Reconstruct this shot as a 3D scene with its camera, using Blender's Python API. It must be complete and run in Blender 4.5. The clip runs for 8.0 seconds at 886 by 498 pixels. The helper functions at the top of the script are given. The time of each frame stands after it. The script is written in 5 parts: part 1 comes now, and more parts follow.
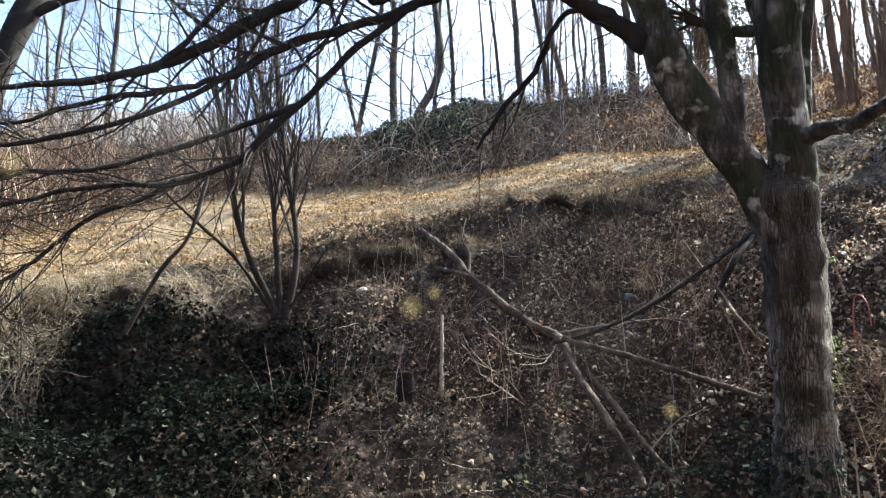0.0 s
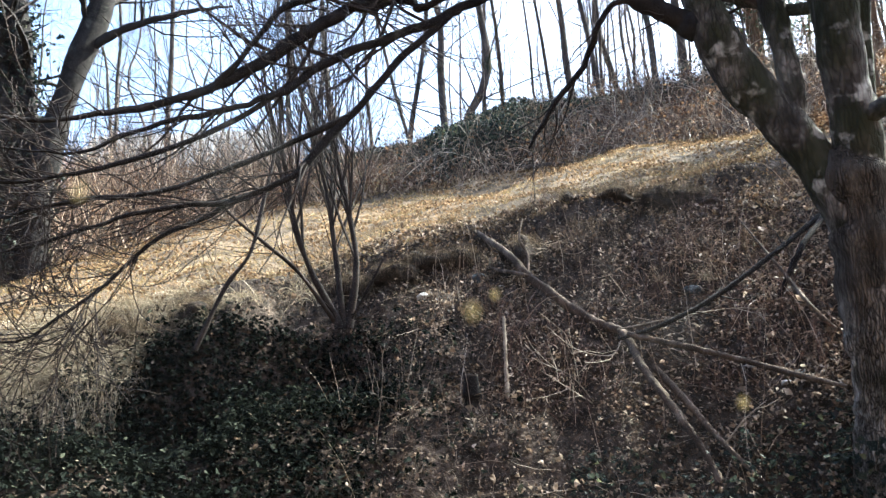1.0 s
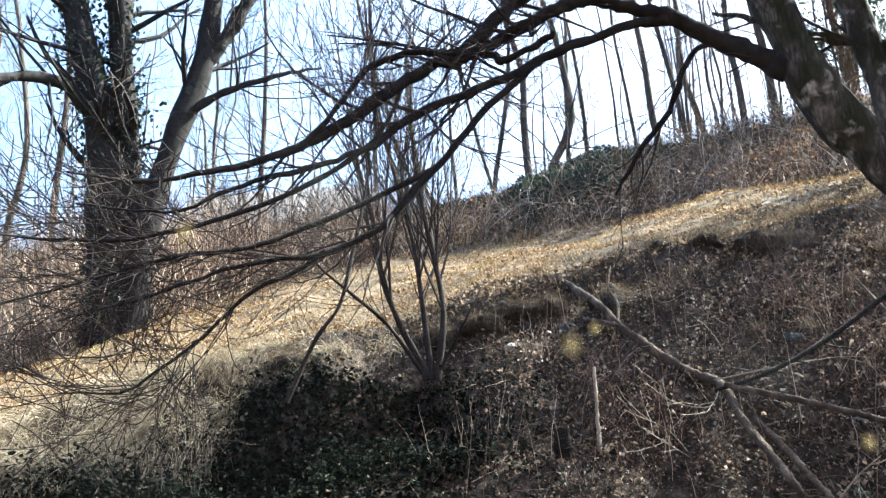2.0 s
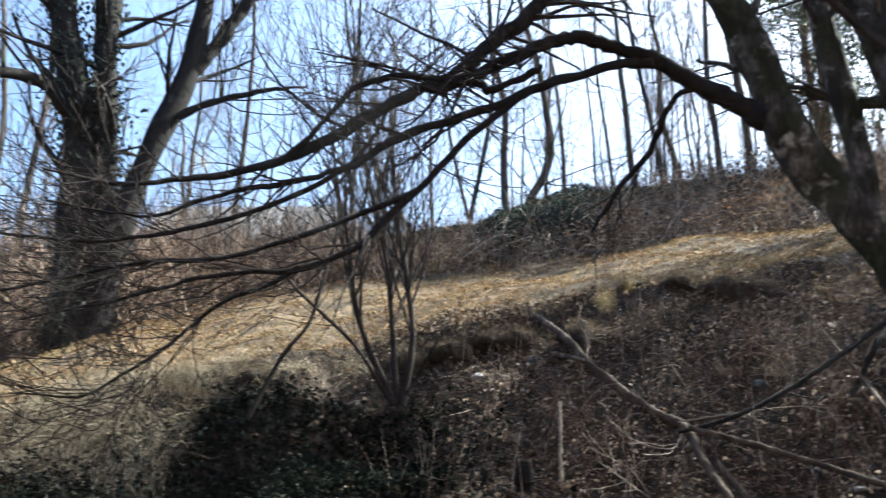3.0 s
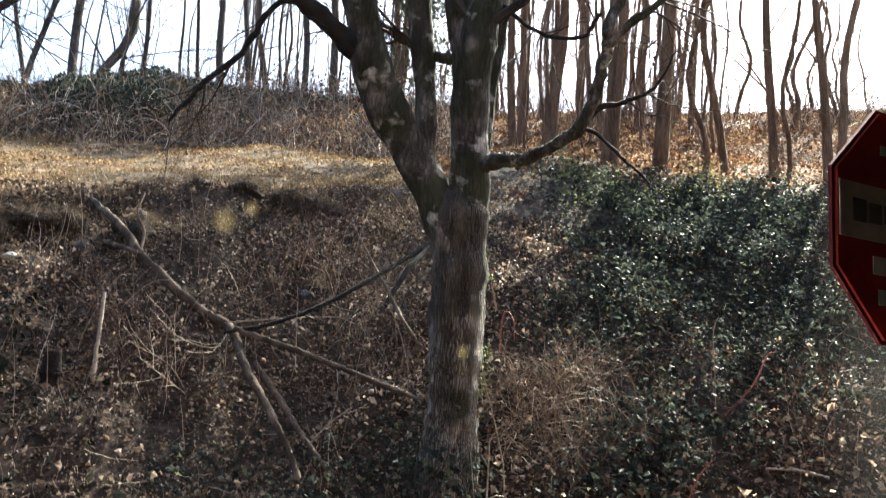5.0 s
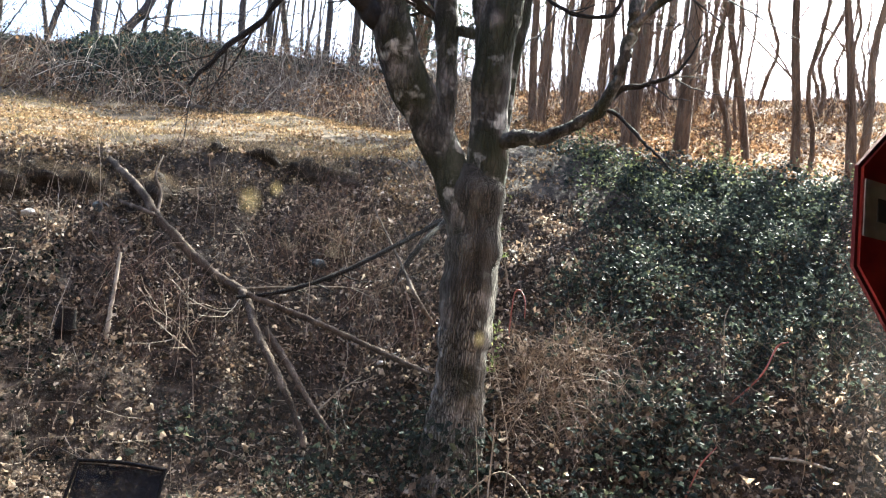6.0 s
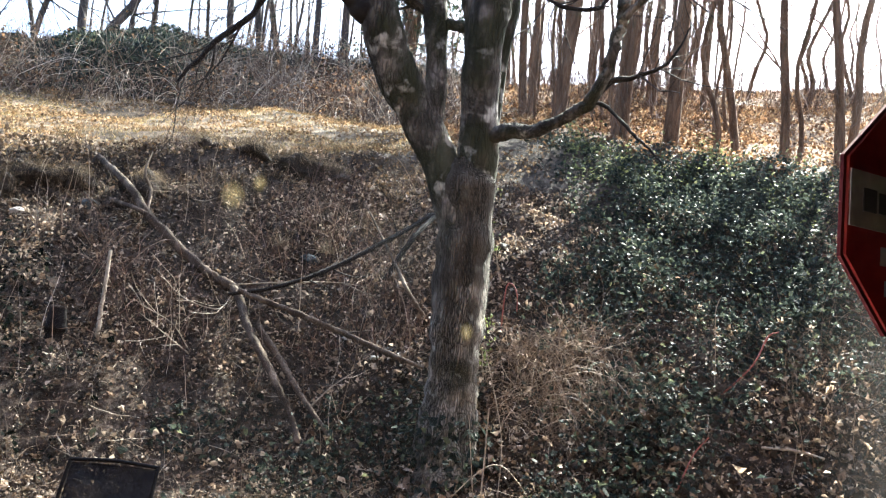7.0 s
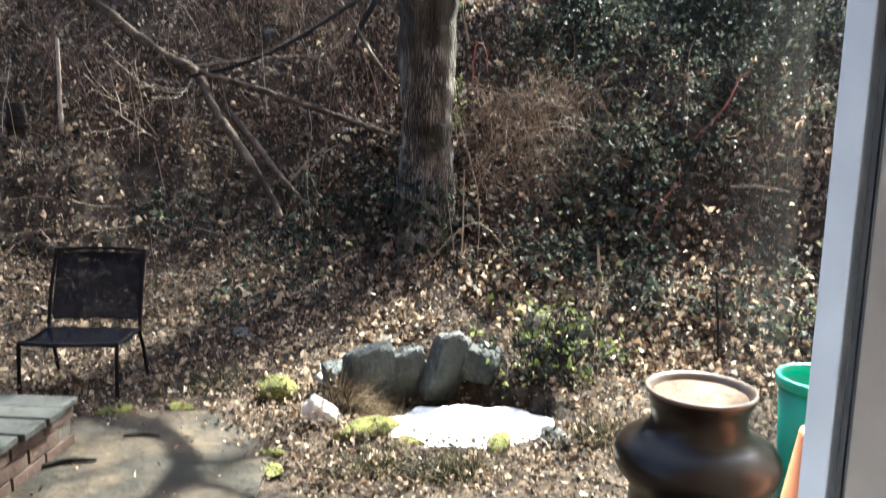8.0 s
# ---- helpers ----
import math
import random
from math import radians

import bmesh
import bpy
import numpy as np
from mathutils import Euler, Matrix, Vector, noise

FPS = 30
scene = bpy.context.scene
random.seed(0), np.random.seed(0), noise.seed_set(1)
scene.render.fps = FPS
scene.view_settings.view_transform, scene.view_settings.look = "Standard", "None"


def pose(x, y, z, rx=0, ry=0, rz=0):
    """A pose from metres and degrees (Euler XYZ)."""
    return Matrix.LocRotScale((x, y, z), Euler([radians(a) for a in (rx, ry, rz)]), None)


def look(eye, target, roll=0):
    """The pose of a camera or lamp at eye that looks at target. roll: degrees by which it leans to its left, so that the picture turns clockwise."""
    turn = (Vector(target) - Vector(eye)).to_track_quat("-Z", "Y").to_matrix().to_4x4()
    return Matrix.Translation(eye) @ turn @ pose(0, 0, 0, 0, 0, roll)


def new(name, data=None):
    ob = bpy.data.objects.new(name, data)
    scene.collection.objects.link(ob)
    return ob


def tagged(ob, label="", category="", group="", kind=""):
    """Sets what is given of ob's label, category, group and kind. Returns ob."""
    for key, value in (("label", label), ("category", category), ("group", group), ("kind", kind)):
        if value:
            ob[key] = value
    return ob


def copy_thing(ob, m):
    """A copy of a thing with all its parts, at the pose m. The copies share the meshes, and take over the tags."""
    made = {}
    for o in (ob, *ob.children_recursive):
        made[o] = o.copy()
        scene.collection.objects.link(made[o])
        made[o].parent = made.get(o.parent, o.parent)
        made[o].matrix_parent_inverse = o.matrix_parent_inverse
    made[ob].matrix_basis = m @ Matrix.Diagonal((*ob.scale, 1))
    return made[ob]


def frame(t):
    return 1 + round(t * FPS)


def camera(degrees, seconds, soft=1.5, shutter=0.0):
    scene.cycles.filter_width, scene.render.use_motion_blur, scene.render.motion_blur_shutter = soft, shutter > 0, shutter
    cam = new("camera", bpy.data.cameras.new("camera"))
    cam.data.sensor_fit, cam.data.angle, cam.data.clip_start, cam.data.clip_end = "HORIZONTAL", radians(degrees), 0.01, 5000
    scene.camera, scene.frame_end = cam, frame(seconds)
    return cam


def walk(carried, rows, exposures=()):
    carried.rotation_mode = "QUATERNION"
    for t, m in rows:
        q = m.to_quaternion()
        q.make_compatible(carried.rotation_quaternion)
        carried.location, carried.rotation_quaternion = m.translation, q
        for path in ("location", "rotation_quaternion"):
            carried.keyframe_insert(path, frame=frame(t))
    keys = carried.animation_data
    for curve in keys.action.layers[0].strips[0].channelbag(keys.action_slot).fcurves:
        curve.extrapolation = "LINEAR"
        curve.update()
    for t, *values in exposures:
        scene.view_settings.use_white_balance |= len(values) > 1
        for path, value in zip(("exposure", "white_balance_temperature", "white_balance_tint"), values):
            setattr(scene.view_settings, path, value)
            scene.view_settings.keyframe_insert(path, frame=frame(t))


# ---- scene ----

★ ★ ★

PROBLEM REQUIREMENTS =
Find all the lines containing "collection" in the material, then copy them.

ANSWER FOR THIS EXERCISE =
    scene.collection.objects.link(ob)
        scene.collection.objects.link(made[o])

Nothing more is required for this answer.